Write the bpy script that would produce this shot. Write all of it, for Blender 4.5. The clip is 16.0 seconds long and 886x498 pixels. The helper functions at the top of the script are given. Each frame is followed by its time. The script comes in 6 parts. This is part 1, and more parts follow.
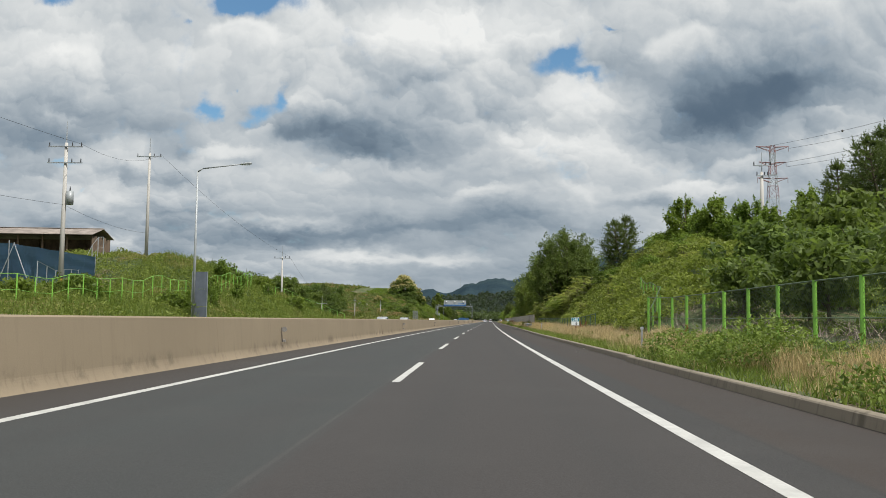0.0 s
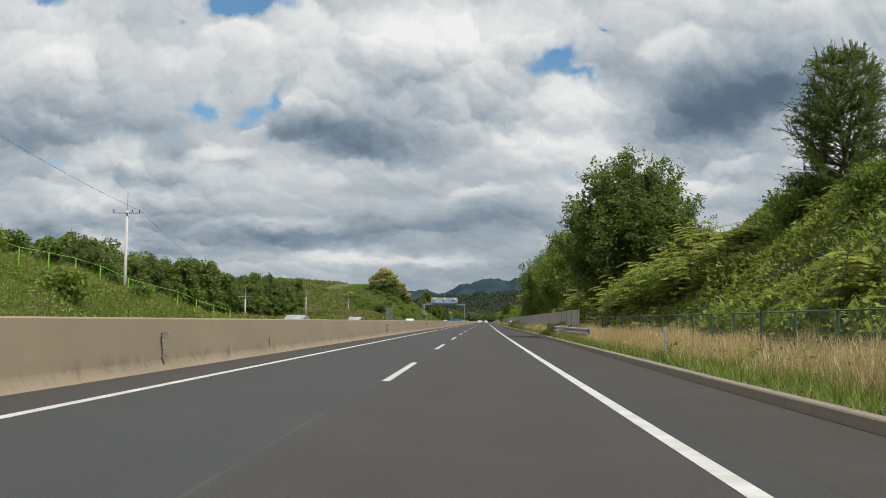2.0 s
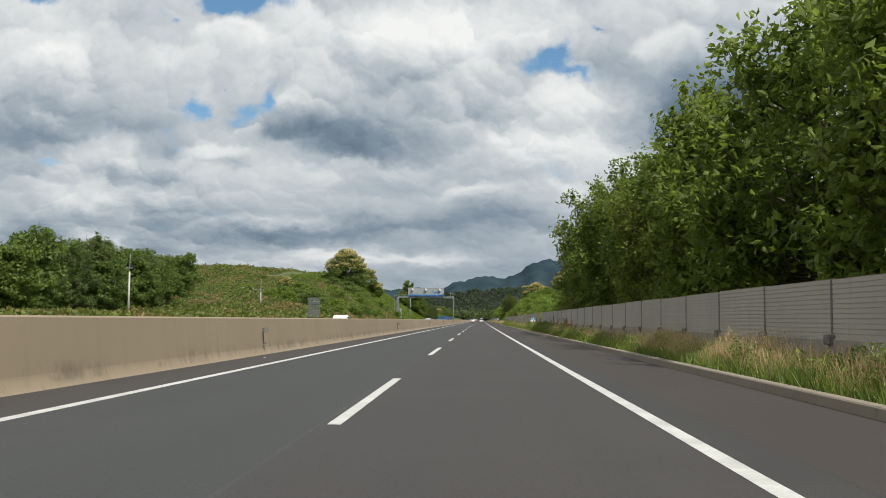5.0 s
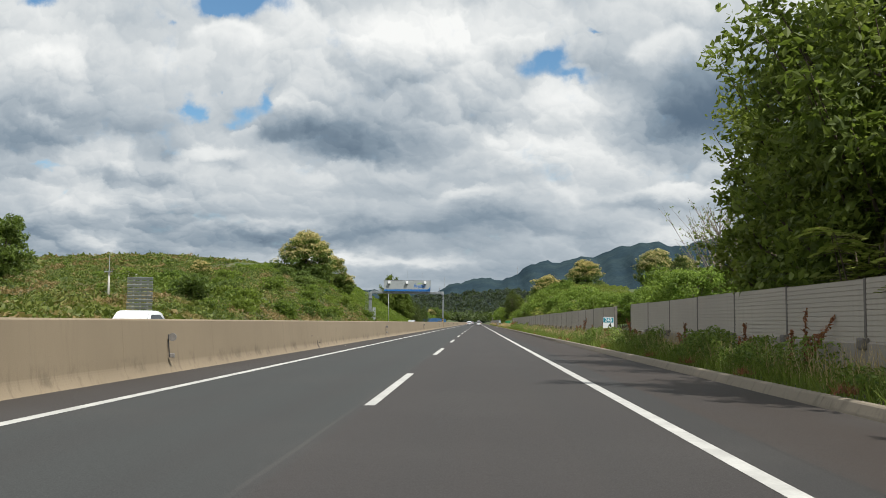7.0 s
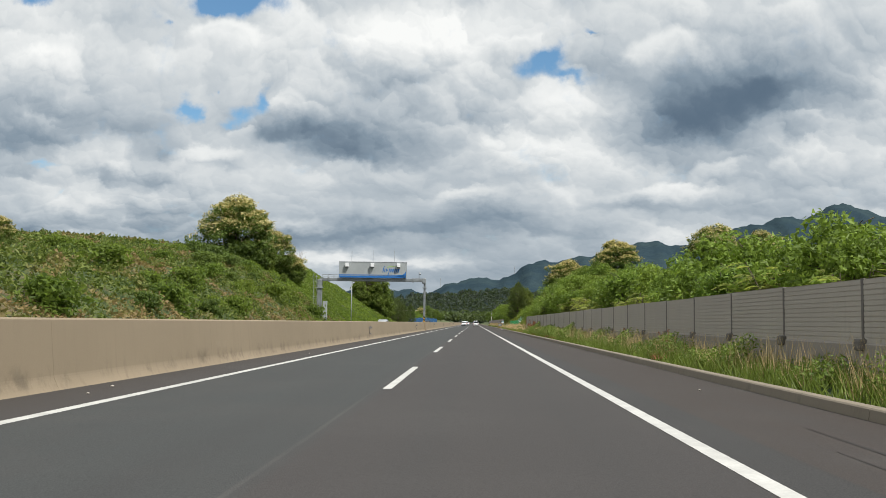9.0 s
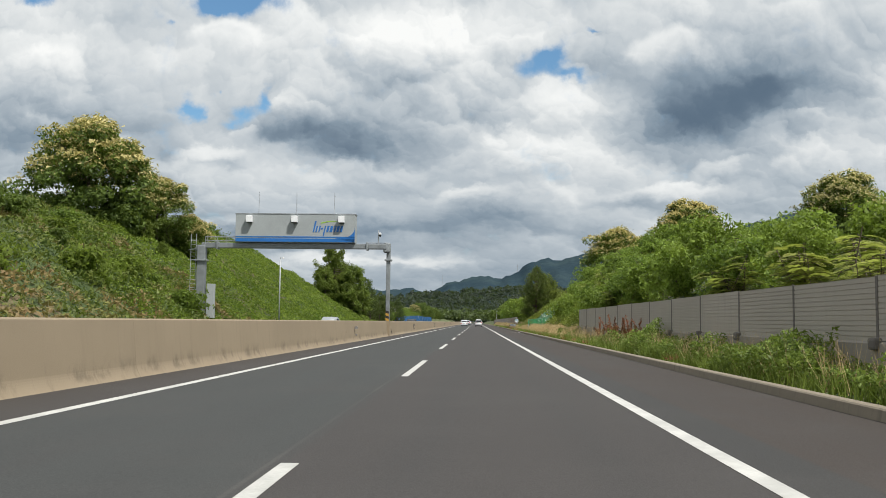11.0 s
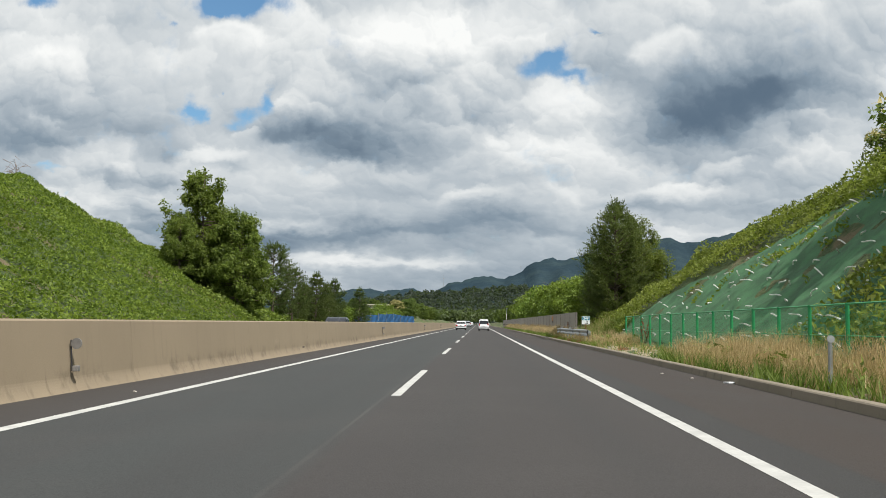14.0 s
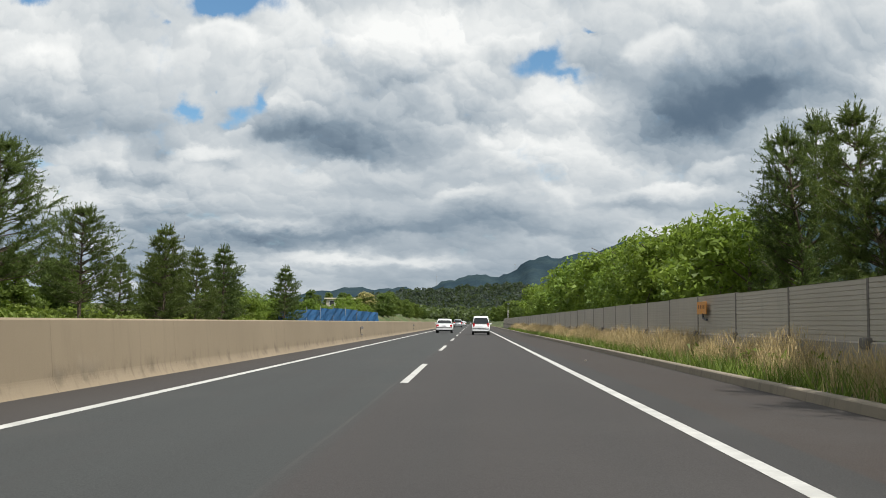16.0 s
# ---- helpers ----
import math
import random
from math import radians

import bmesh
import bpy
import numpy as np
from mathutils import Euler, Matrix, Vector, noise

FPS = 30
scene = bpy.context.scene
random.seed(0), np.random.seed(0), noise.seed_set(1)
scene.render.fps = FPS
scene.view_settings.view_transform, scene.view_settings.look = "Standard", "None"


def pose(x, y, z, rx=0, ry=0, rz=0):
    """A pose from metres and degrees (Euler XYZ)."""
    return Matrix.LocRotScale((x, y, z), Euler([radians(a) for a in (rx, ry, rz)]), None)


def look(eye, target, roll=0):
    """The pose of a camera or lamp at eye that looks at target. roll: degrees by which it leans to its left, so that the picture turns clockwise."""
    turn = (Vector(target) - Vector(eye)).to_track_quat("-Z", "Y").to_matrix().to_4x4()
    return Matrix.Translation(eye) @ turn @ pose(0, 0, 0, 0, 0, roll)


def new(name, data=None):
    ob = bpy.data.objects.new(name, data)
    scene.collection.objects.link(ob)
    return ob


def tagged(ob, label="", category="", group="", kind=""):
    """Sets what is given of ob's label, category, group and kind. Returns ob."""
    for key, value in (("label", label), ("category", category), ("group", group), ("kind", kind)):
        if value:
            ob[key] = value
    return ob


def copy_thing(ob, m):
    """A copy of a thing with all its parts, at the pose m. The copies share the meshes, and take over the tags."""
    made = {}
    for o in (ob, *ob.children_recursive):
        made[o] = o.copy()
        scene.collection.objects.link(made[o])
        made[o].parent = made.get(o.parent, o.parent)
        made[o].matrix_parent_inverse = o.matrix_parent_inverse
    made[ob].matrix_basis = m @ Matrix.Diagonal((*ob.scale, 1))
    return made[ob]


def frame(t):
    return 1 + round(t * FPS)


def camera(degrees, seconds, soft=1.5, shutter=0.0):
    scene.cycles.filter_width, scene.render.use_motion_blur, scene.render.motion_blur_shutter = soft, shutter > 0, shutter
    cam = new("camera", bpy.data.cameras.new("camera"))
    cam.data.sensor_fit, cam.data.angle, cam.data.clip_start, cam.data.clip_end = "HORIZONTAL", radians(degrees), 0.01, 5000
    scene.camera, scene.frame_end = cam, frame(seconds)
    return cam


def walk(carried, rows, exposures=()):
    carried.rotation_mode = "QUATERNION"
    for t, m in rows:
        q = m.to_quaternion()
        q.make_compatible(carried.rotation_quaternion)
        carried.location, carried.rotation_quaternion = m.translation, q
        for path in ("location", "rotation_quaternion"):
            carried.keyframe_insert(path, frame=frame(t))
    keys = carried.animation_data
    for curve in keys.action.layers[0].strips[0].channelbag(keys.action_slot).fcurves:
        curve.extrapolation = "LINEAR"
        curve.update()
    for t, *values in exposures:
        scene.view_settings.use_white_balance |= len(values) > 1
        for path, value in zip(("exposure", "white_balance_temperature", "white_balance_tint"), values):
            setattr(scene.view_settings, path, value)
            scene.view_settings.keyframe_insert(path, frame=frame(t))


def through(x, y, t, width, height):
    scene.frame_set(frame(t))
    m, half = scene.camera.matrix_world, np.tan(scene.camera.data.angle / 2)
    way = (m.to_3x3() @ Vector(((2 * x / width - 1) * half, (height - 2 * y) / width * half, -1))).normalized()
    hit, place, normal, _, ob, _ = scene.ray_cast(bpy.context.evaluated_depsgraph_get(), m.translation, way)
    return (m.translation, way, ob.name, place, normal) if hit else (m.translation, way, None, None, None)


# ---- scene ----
cam = camera(50.3, 16.0, soft=0.9)
PATH = [
    (0.0, (1.441, 0.000, 1.140), (-1.900, 99.663, 8.627), 0.79),
    (0.5, (1.585, 15.002, 1.140), (-1.295, 114.681, 8.616), 0.79),
    (1.0, (1.774, 29.932, 1.140), (-0.862, 129.619, 8.601), 0.76),
    (1.5, (1.950, 44.793, 1.140), (-0.552, 144.489, 8.523), 0.75),
    (2.0, (2.068, 59.586, 1.140), (-0.708, 159.260, 8.718), 0.70),
    (2.5, (2.148, 74.314, 1.140), (-0.893, 173.985, 8.651), 0.95),
    (3.0, (2.344, 88.979, 1.140), (-0.535, 188.655, 8.658), 0.81),
    (3.5, (2.483, 103.585, 1.140), (-0.056, 203.264, 8.733), 0.69),
    (4.0, (2.703, 118.133, 1.140), (0.311, 217.829, 8.555), 0.58),
    (4.5, (2.881, 132.627, 1.140), (0.612, 232.325, 8.571), 0.64),
    (5.0, (3.068, 147.071, 1.140), (0.922, 246.770, 8.587), 0.69),
    (5.5, (3.262, 161.466, 1.140), (1.239, 261.166, 8.602), 0.74),
    (6.0, (3.461, 175.816, 1.140), (1.562, 275.518, 8.618), 0.80),
    (6.5, (3.666, 190.125, 1.140), (1.890, 289.828, 8.634), 0.85),
    (7.0, (3.940, 204.397, 1.140), (2.126, 304.083, 8.844), 0.68),
    (7.5, (4.165, 218.634, 1.140), (2.559, 318.320, 8.897), 0.71),
    (8.0, (4.438, 232.841, 1.140), (2.784, 332.527, 8.889), 0.73),
    (8.5, (4.669, 247.022, 1.140), (3.246, 346.705, 8.961), 0.82),
    (9.0, (4.986, 261.180, 1.140), (3.543, 360.869, 8.879), 0.76),
    (9.5, (5.253, 275.320, 1.140), (3.751, 375.010, 8.859), 0.73),
    (10.0, (5.521, 289.446, 1.140), (3.961, 389.137, 8.838), 0.70),
    (10.5, (5.790, 303.562, 1.140), (4.171, 403.254, 8.818), 0.68),
    (11.0, (6.060, 317.674, 1.140), (4.383, 417.366, 8.797), 0.65),
    (11.5, (6.331, 331.785, 1.140), (4.595, 431.478, 8.776), 0.62),
    (12.0, (6.610, 345.901, 1.140), (4.712, 445.577, 8.948), 0.65),
    (12.5, (6.803, 360.026, 1.140), (4.811, 459.721, 8.684), 0.78),
    (13.0, (7.083, 374.165, 1.140), (5.146, 473.797, 9.487), 0.64),
    (13.5, (7.260, 388.324, 1.140), (5.223, 488.001, 8.916), 0.69),
    (14.0, (7.473, 402.508, 1.140), (5.548, 502.186, 8.929), 0.65),
    (14.5, (7.716, 416.722, 1.140), (5.964, 516.406, 8.886), 0.62),
    (15.0, (7.944, 430.972, 1.140), (6.598, 530.652, 9.011), 0.73),
    (15.5, (8.255, 445.263, 1.140), (7.003, 544.949, 8.957), 0.61),
    (16.0, (8.549, 459.601, 1.140), (7.304, 559.297, 8.837), 0.66),
]
walk(cam, [(t, look(eye, target, roll)) for t, eye, target, roll in PATH],
     exposures=((0.0, -0.08), (4.0, -0.05), (7.0, 0.05), (16.0, 0.08)))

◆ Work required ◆
Print out the whole of the material word for word, without pictures.

◆ Answer in full ◆
Write the bpy script that would produce this shot. Write all of it, for Blender 4.5. The clip is 16.0 seconds long and 886x498 pixels. The helper functions at the top of the script are given. Each frame is followed by its time. The script comes in 6 parts. This is part 1, and more parts follow.
0.0 s
2.0 s
5.0 s
7.0 s
9.0 s
11.0 s
14.0 s
16.0 s
# ---- helpers ----
import math
import random
from math import radians

import bmesh
import bpy
import numpy as np
from mathutils import Euler, Matrix, Vector, noise

FPS = 30
scene = bpy.context.scene
random.seed(0), np.random.seed(0), noise.seed_set(1)
scene.render.fps = FPS
scene.view_settings.view_transform, scene.view_settings.look = "Standard", "None"


def pose(x, y, z, rx=0, ry=0, rz=0):
    """A pose from metres and degrees (Euler XYZ)."""
    return Matrix.LocRotScale((x, y, z), Euler([radians(a) for a in (rx, ry, rz)]), None)


def look(eye, target, roll=0):
    """The pose of a camera or lamp at eye that looks at target. roll: degrees by which it leans to its left, so that the picture turns clockwise."""
    turn = (Vector(target) - Vector(eye)).to_track_quat("-Z", "Y").to_matrix().to_4x4()
    return Matrix.Translation(eye) @ turn @ pose(0, 0, 0, 0, 0, roll)


def new(name, data=None):
    ob = bpy.data.objects.new(name, data)
    scene.collection.objects.link(ob)
    return ob


def tagged(ob, label="", category="", group="", kind=""):
    """Sets what is given of ob's label, category, group and kind. Returns ob."""
    for key, value in (("label", label), ("category", category), ("group", group), ("kind", kind)):
        if value:
            ob[key] = value
    return ob


def copy_thing(ob, m):
    """A copy of a thing with all its parts, at the pose m. The copies share the meshes, and take over the tags."""
    made = {}
    for o in (ob, *ob.children_recursive):
        made[o] = o.copy()
        scene.collection.objects.link(made[o])
        made[o].parent = made.get(o.parent, o.parent)
        made[o].matrix_parent_inverse = o.matrix_parent_inverse
    made[ob].matrix_basis = m @ Matrix.Diagonal((*ob.scale, 1))
    return made[ob]


def frame(t):
    return 1 + round(t * FPS)


def camera(degrees, seconds, soft=1.5, shutter=0.0):
    scene.cycles.filter_width, scene.render.use_motion_blur, scene.render.motion_blur_shutter = soft, shutter > 0, shutter
    cam = new("camera", bpy.data.cameras.new("camera"))
    cam.data.sensor_fit, cam.data.angle, cam.data.clip_start, cam.data.clip_end = "HORIZONTAL", radians(degrees), 0.01, 5000
    scene.camera, scene.frame_end = cam, frame(seconds)
    return cam


def walk(carried, rows, exposures=()):
    carried.rotation_mode = "QUATERNION"
    for t, m in rows:
        q = m.to_quaternion()
        q.make_compatible(carried.rotation_quaternion)
        carried.location, carried.rotation_quaternion = m.translation, q
        for path in ("location", "rotation_quaternion"):
            carried.keyframe_insert(path, frame=frame(t))
    keys = carried.animation_data
    for curve in keys.action.layers[0].strips[0].channelbag(keys.action_slot).fcurves:
        curve.extrapolation = "LINEAR"
        curve.update()
    for t, *values in exposures:
        scene.view_settings.use_white_balance |= len(values) > 1
        for path, value in zip(("exposure", "white_balance_temperature", "white_balance_tint"), values):
            setattr(scene.view_settings, path, value)
            scene.view_settings.keyframe_insert(path, frame=frame(t))


def through(x, y, t, width, height):
    scene.frame_set(frame(t))
    m, half = scene.camera.matrix_world, np.tan(scene.camera.data.angle / 2)
    way = (m.to_3x3() @ Vector(((2 * x / width - 1) * half, (height - 2 * y) / width * half, -1))).normalized()
    hit, place, normal, _, ob, _ = scene.ray_cast(bpy.context.evaluated_depsgraph_get(), m.translation, way)
    return (m.translation, way, ob.name, place, normal) if hit else (m.translation, way, None, None, None)


# ---- scene ----
cam = camera(50.3, 16.0, soft=0.9)
PATH = [
    (0.0, (1.441, 0.000, 1.140), (-1.900, 99.663, 8.627), 0.79),
    (0.5, (1.585, 15.002, 1.140), (-1.295, 114.681, 8.616), 0.79),
    (1.0, (1.774, 29.932, 1.140), (-0.862, 129.619, 8.601), 0.76),
    (1.5, (1.950, 44.793, 1.140), (-0.552, 144.489, 8.523), 0.75),
    (2.0, (2.068, 59.586, 1.140), (-0.708, 159.260, 8.718), 0.70),
    (2.5, (2.148, 74.314, 1.140), (-0.893, 173.985, 8.651), 0.95),
    (3.0, (2.344, 88.979, 1.140), (-0.535, 188.655, 8.658), 0.81),
    (3.5, (2.483, 103.585, 1.140), (-0.056, 203.264, 8.733), 0.69),
    (4.0, (2.703, 118.133, 1.140), (0.311, 217.829, 8.555), 0.58),
    (4.5, (2.881, 132.627, 1.140), (0.612, 232.325, 8.571), 0.64),
    (5.0, (3.068, 147.071, 1.140), (0.922, 246.770, 8.587), 0.69),
    (5.5, (3.262, 161.466, 1.140), (1.239, 261.166, 8.602), 0.74),
    (6.0, (3.461, 175.816, 1.140), (1.562, 275.518, 8.618), 0.80),
    (6.5, (3.666, 190.125, 1.140), (1.890, 289.828, 8.634), 0.85),
    (7.0, (3.940, 204.397, 1.140), (2.126, 304.083, 8.844), 0.68),
    (7.5, (4.165, 218.634, 1.140), (2.559, 318.320, 8.897), 0.71),
    (8.0, (4.438, 232.841, 1.140), (2.784, 332.527, 8.889), 0.73),
    (8.5, (4.669, 247.022, 1.140), (3.246, 346.705, 8.961), 0.82),
    (9.0, (4.986, 261.180, 1.140), (3.543, 360.869, 8.879), 0.76),
    (9.5, (5.253, 275.320, 1.140), (3.751, 375.010, 8.859), 0.73),
    (10.0, (5.521, 289.446, 1.140), (3.961, 389.137, 8.838), 0.70),
    (10.5, (5.790, 303.562, 1.140), (4.171, 403.254, 8.818), 0.68),
    (11.0, (6.060, 317.674, 1.140), (4.383, 417.366, 8.797), 0.65),
    (11.5, (6.331, 331.785, 1.140), (4.595, 431.478, 8.776), 0.62),
    (12.0, (6.610, 345.901, 1.140), (4.712, 445.577, 8.948), 0.65),
    (12.5, (6.803, 360.026, 1.140), (4.811, 459.721, 8.684), 0.78),
    (13.0, (7.083, 374.165, 1.140), (5.146, 473.797, 9.487), 0.64),
    (13.5, (7.260, 388.324, 1.140), (5.223, 488.001, 8.916), 0.69),
    (14.0, (7.473, 402.508, 1.140), (5.548, 502.186, 8.929), 0.65),
    (14.5, (7.716, 416.722, 1.140), (5.964, 516.406, 8.886), 0.62),
    (15.0, (7.944, 430.972, 1.140), (6.598, 530.652, 9.011), 0.73),
    (15.5, (8.255, 445.263, 1.140), (7.003, 544.949, 8.957), 0.61),
    (16.0, (8.549, 459.601, 1.140), (7.304, 559.297, 8.837), 0.66),
]
walk(cam, [(t, look(eye, target, roll)) for t, eye, target, roll in PATH],
     exposures=((0.0, -0.08), (4.0, -0.05), (7.0, 0.05), (16.0, 0.08)))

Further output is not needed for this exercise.